▶ DIRECTIONS FOR THIS TASK:
Repeat every line of the listing below exactly, minus the pictures.

▶ STORED DATA:
────
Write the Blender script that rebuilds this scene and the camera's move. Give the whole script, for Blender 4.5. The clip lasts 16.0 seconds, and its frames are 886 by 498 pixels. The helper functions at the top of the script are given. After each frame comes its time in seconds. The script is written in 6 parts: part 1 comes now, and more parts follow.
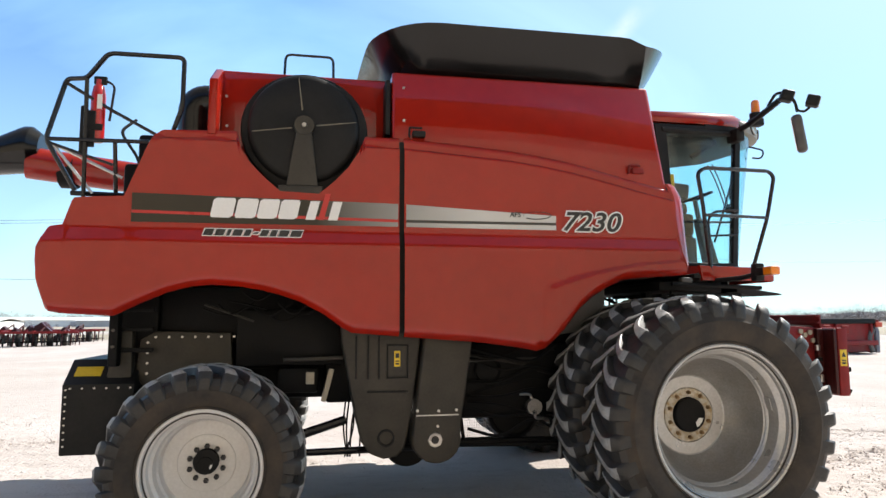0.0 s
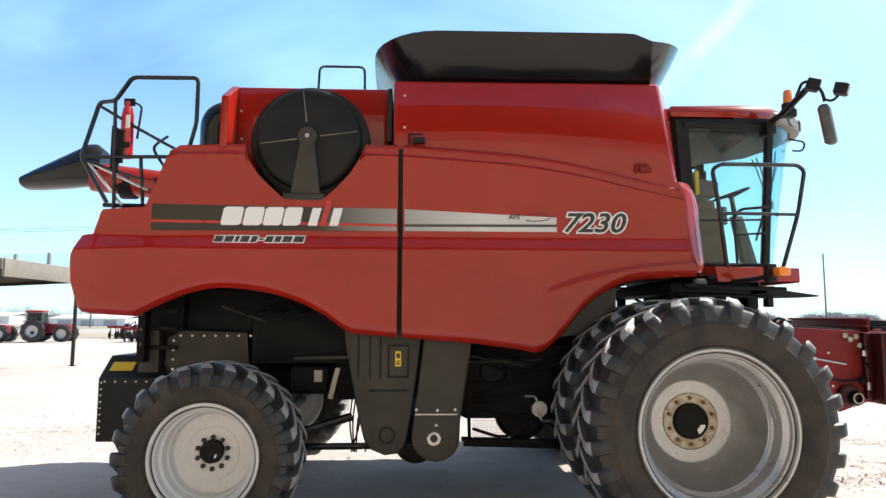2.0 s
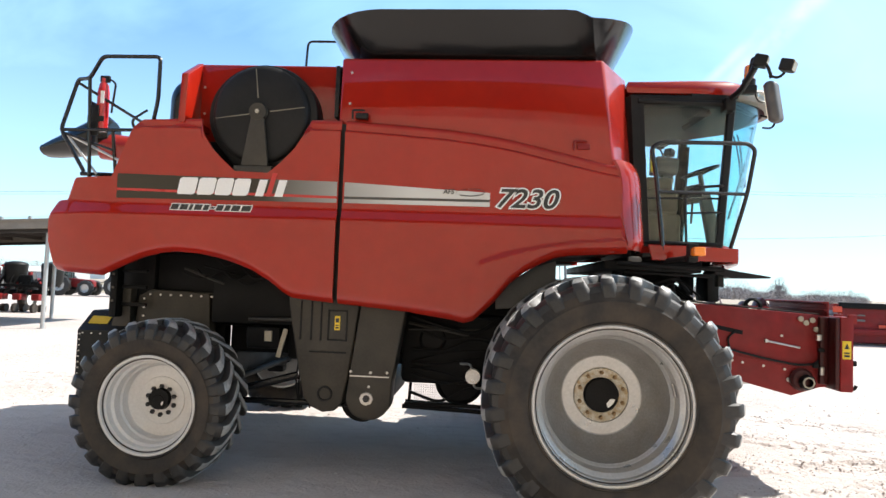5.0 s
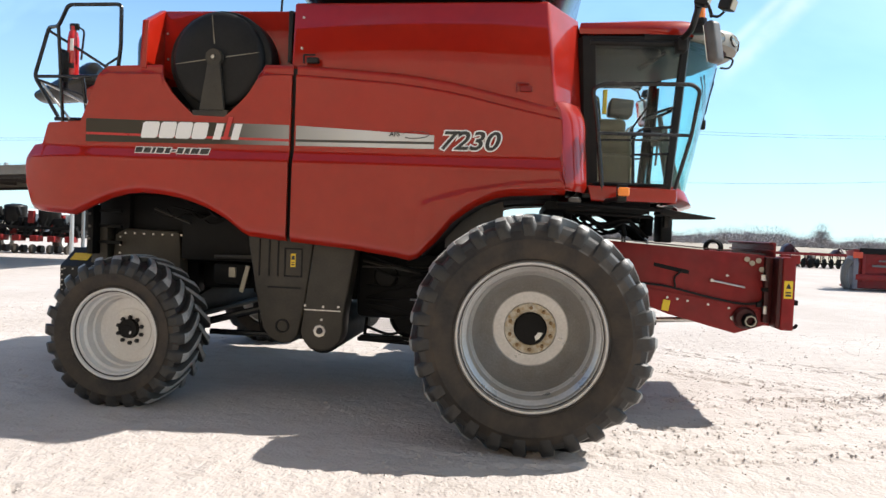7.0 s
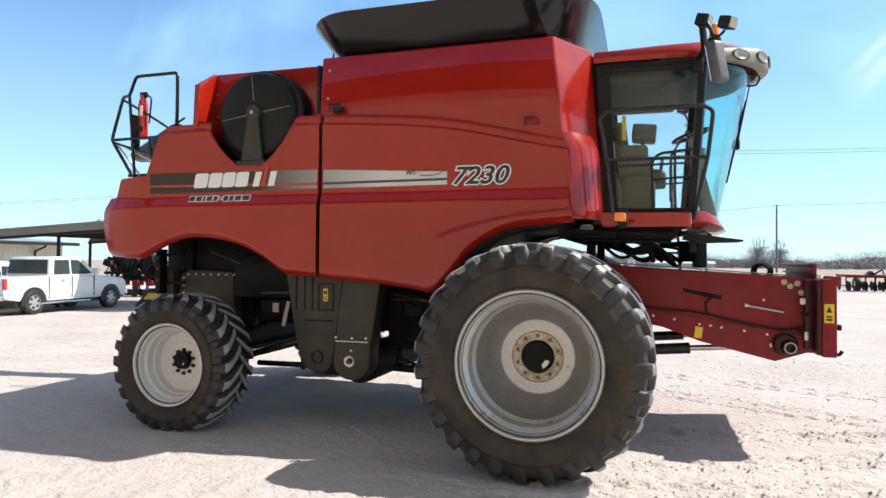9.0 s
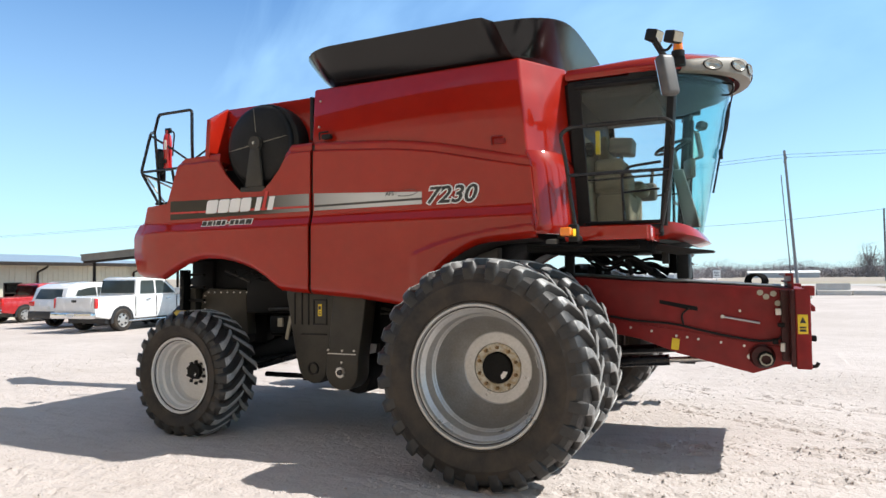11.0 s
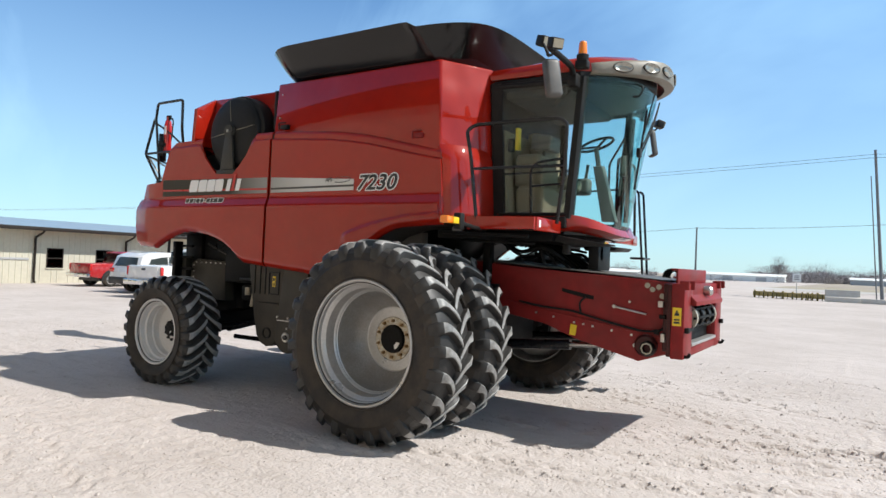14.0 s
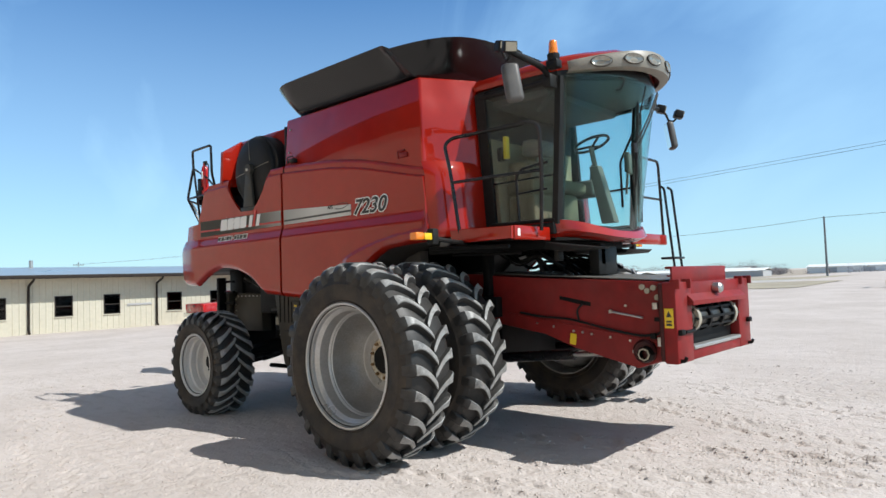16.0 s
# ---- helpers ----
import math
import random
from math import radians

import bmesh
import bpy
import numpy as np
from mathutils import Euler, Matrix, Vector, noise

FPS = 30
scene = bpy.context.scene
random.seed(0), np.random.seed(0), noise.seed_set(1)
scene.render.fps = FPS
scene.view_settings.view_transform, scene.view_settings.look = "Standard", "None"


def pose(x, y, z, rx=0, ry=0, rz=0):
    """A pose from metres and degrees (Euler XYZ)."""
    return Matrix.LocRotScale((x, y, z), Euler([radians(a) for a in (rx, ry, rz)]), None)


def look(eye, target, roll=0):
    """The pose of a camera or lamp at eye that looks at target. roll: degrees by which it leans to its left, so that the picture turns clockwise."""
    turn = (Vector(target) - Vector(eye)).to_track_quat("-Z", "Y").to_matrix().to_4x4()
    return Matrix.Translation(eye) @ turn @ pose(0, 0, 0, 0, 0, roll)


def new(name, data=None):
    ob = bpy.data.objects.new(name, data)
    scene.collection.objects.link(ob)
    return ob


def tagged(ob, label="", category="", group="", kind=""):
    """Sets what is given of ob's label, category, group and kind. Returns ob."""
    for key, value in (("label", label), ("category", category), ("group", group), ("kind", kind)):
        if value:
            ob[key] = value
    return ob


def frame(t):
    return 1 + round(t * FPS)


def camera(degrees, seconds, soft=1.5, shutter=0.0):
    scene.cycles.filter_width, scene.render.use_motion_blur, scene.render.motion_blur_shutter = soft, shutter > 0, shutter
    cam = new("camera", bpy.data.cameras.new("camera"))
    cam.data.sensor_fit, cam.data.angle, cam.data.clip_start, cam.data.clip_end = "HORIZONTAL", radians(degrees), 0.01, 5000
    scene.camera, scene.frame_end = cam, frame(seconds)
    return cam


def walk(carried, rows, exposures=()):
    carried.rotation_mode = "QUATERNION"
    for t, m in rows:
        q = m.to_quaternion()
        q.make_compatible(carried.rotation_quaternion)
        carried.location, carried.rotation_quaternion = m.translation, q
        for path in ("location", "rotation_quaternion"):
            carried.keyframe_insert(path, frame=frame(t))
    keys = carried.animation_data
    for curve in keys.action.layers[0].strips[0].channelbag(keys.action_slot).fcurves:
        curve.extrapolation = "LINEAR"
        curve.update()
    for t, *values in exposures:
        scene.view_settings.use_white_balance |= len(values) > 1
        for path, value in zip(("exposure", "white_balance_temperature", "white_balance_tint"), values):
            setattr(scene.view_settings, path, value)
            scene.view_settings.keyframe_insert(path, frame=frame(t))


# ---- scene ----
cam = camera(67.7, 16.0)
# metres per unit of the path, eye height, and the turn that lays x along the machine
METRES, EYE, TURN = 8.43, 1.72, -11.2
ROWS = [
    (0.0, 0.0, 0.0, 0.0, 0.02, 6.0, 0.14),
    (0.5, 0.0286, 0.0061, 0.0006, 2.71, 5.63, -1.71),
    (1.0, 0.0526, 0.0035, -0.0003, 3.69, 5.35, 0.4),
    (1.5, 0.0765, -0.0068, 0.0017, 6.08, 3.99, -1.32),
    (2.0, 0.1047, -0.0063, 0.0029, 8.8, 5.89, -0.15),
    (2.5, 0.1294, -0.0043, 0.0026, 10.4, 3.09, -0.63),
    (3.0, 0.1558, -0.0137, 0.0031, 10.29, 4.54, -1.85),
    (3.5, 0.1765, -0.0164, 0.0074, 9.49, 3.85, -1.63),
    (6.0, 0.3092, -0.0031, 0.0051, 18.8, 2.18, -2.95),
    (6.5, 0.3342, -0.0106, 0.003, 18.17, -0.11, -3.89),
    (7.0, 0.3563, -0.0062, 0.0042, 18.23, -1.79, -2.33),
    (7.5, 0.3811, 0.0069, 0.0019, 19.86, -1.96, -3.71),
    (8.0, 0.4076, 0.0039, 0.0026, 19.87, -0.03, -1.83),
    (8.5, 0.4349, 0.0006, 0.0049, 24.13, -0.75, -1.06),
    (9.0, 0.4696, 0.0148, 0.0024, 28.34, 1.1, -0.45),
    (11.5, 0.6296, 0.0663, 0.0037, 38.65, 1.48, -1.87),
    (12.0, 0.6599, 0.0804, -0.0013, 41.16, -0.2, -4.39),
    (12.5, 0.6959, 0.0827, -0.0003, 41.73, 1.43, -1.4),
    (13.0, 0.7308, 0.0924, 0.0022, 43.28, 0.65, -0.06),
    (13.5, 0.7686, 0.1138, -0.0008, 43.87, 1.13, -1.44),
    (14.0, 0.8092, 0.1248, -0.0017, 43.43, 1.22, -2.43),
    (14.5, 0.8431, 0.1462, 0.0011, 45.86, -0.4, 1.78),
    (15.0, 0.8696, 0.1718, 0.0009, 50.37, -0.28, 0.62),
    (15.5, 0.8821, 0.2035, -0.0006, 54.94, 3.26, -1.22),
    (16.0, 0.9042, 0.2415, -0.003, 53.31, 2.75, 2.06),
]
START = pose(-3.0205, -7.0129, EYE, 0, 0, TURN)
EXPOSURES = [(0.0, 0.53, 6850, 10), (1.5, 0.61, 6800, 10), (2.5, 0.77, 6750, 10), (3.7, 0.85, 6750, 10), (6.0, 0.6, 6750, 10), (9.0, 0.45, 6700, 10), (12.0, 0.3, 6650, 10), (14.0, 0.12, 6600, 9), (16.0, 0.05, 6450, 8)]
walk(cam, [(t, START @ pose(METRES * x, METRES * y, METRES * z, 90 + pitch, roll, yaw)) for t, x, y, z, yaw, pitch, roll in ROWS], EXPOSURES)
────
▶ FULL ANSWER:
Write the Blender script that rebuilds this scene and the camera's move. Give the whole script, for Blender 4.5. The clip lasts 16.0 seconds, and its frames are 886 by 498 pixels. The helper functions at the top of the script are given. After each frame comes its time in seconds. The script is written in 6 parts: part 1 comes now, and more parts follow.
0.0 s
2.0 s
5.0 s
7.0 s
9.0 s
11.0 s
14.0 s
16.0 s
# ---- helpers ----
import math
import random
from math import radians

import bmesh
import bpy
import numpy as np
from mathutils import Euler, Matrix, Vector, noise

FPS = 30
scene = bpy.context.scene
random.seed(0), np.random.seed(0), noise.seed_set(1)
scene.render.fps = FPS
scene.view_settings.view_transform, scene.view_settings.look = "Standard", "None"


def pose(x, y, z, rx=0, ry=0, rz=0):
    """A pose from metres and degrees (Euler XYZ)."""
    return Matrix.LocRotScale((x, y, z), Euler([radians(a) for a in (rx, ry, rz)]), None)


def look(eye, target, roll=0):
    """The pose of a camera or lamp at eye that looks at target. roll: degrees by which it leans to its left, so that the picture turns clockwise."""
    turn = (Vector(target) - Vector(eye)).to_track_quat("-Z", "Y").to_matrix().to_4x4()
    return Matrix.Translation(eye) @ turn @ pose(0, 0, 0, 0, 0, roll)


def new(name, data=None):
    ob = bpy.data.objects.new(name, data)
    scene.collection.objects.link(ob)
    return ob


def tagged(ob, label="", category="", group="", kind=""):
    """Sets what is given of ob's label, category, group and kind. Returns ob."""
    for key, value in (("label", label), ("category", category), ("group", group), ("kind", kind)):
        if value:
            ob[key] = value
    return ob


def frame(t):
    return 1 + round(t * FPS)


def camera(degrees, seconds, soft=1.5, shutter=0.0):
    scene.cycles.filter_width, scene.render.use_motion_blur, scene.render.motion_blur_shutter = soft, shutter > 0, shutter
    cam = new("camera", bpy.data.cameras.new("camera"))
    cam.data.sensor_fit, cam.data.angle, cam.data.clip_start, cam.data.clip_end = "HORIZONTAL", radians(degrees), 0.01, 5000
    scene.camera, scene.frame_end = cam, frame(seconds)
    return cam


def walk(carried, rows, exposures=()):
    carried.rotation_mode = "QUATERNION"
    for t, m in rows:
        q = m.to_quaternion()
        q.make_compatible(carried.rotation_quaternion)
        carried.location, carried.rotation_quaternion = m.translation, q
        for path in ("location", "rotation_quaternion"):
            carried.keyframe_insert(path, frame=frame(t))
    keys = carried.animation_data
    for curve in keys.action.layers[0].strips[0].channelbag(keys.action_slot).fcurves:
        curve.extrapolation = "LINEAR"
        curve.update()
    for t, *values in exposures:
        scene.view_settings.use_white_balance |= len(values) > 1
        for path, value in zip(("exposure", "white_balance_temperature", "white_balance_tint"), values):
            setattr(scene.view_settings, path, value)
            scene.view_settings.keyframe_insert(path, frame=frame(t))


# ---- scene ----
cam = camera(67.7, 16.0)
# metres per unit of the path, eye height, and the turn that lays x along the machine
METRES, EYE, TURN = 8.43, 1.72, -11.2
ROWS = [
    (0.0, 0.0, 0.0, 0.0, 0.02, 6.0, 0.14),
    (0.5, 0.0286, 0.0061, 0.0006, 2.71, 5.63, -1.71),
    (1.0, 0.0526, 0.0035, -0.0003, 3.69, 5.35, 0.4),
    (1.5, 0.0765, -0.0068, 0.0017, 6.08, 3.99, -1.32),
    (2.0, 0.1047, -0.0063, 0.0029, 8.8, 5.89, -0.15),
    (2.5, 0.1294, -0.0043, 0.0026, 10.4, 3.09, -0.63),
    (3.0, 0.1558, -0.0137, 0.0031, 10.29, 4.54, -1.85),
    (3.5, 0.1765, -0.0164, 0.0074, 9.49, 3.85, -1.63),
    (6.0, 0.3092, -0.0031, 0.0051, 18.8, 2.18, -2.95),
    (6.5, 0.3342, -0.0106, 0.003, 18.17, -0.11, -3.89),
    (7.0, 0.3563, -0.0062, 0.0042, 18.23, -1.79, -2.33),
    (7.5, 0.3811, 0.0069, 0.0019, 19.86, -1.96, -3.71),
    (8.0, 0.4076, 0.0039, 0.0026, 19.87, -0.03, -1.83),
    (8.5, 0.4349, 0.0006, 0.0049, 24.13, -0.75, -1.06),
    (9.0, 0.4696, 0.0148, 0.0024, 28.34, 1.1, -0.45),
    (11.5, 0.6296, 0.0663, 0.0037, 38.65, 1.48, -1.87),
    (12.0, 0.6599, 0.0804, -0.0013, 41.16, -0.2, -4.39),
    (12.5, 0.6959, 0.0827, -0.0003, 41.73, 1.43, -1.4),
    (13.0, 0.7308, 0.0924, 0.0022, 43.28, 0.65, -0.06),
    (13.5, 0.7686, 0.1138, -0.0008, 43.87, 1.13, -1.44),
    (14.0, 0.8092, 0.1248, -0.0017, 43.43, 1.22, -2.43),
    (14.5, 0.8431, 0.1462, 0.0011, 45.86, -0.4, 1.78),
    (15.0, 0.8696, 0.1718, 0.0009, 50.37, -0.28, 0.62),
    (15.5, 0.8821, 0.2035, -0.0006, 54.94, 3.26, -1.22),
    (16.0, 0.9042, 0.2415, -0.003, 53.31, 2.75, 2.06),
]
START = pose(-3.0205, -7.0129, EYE, 0, 0, TURN)
EXPOSURES = [(0.0, 0.53, 6850, 10), (1.5, 0.61, 6800, 10), (2.5, 0.77, 6750, 10), (3.7, 0.85, 6750, 10), (6.0, 0.6, 6750, 10), (9.0, 0.45, 6700, 10), (12.0, 0.3, 6650, 10), (14.0, 0.12, 6600, 9), (16.0, 0.05, 6450, 8)]
walk(cam, [(t, START @ pose(METRES * x, METRES * y, METRES * z, 90 + pitch, roll, yaw)) for t, x, y, z, yaw, pitch, roll in ROWS], EXPOSURES)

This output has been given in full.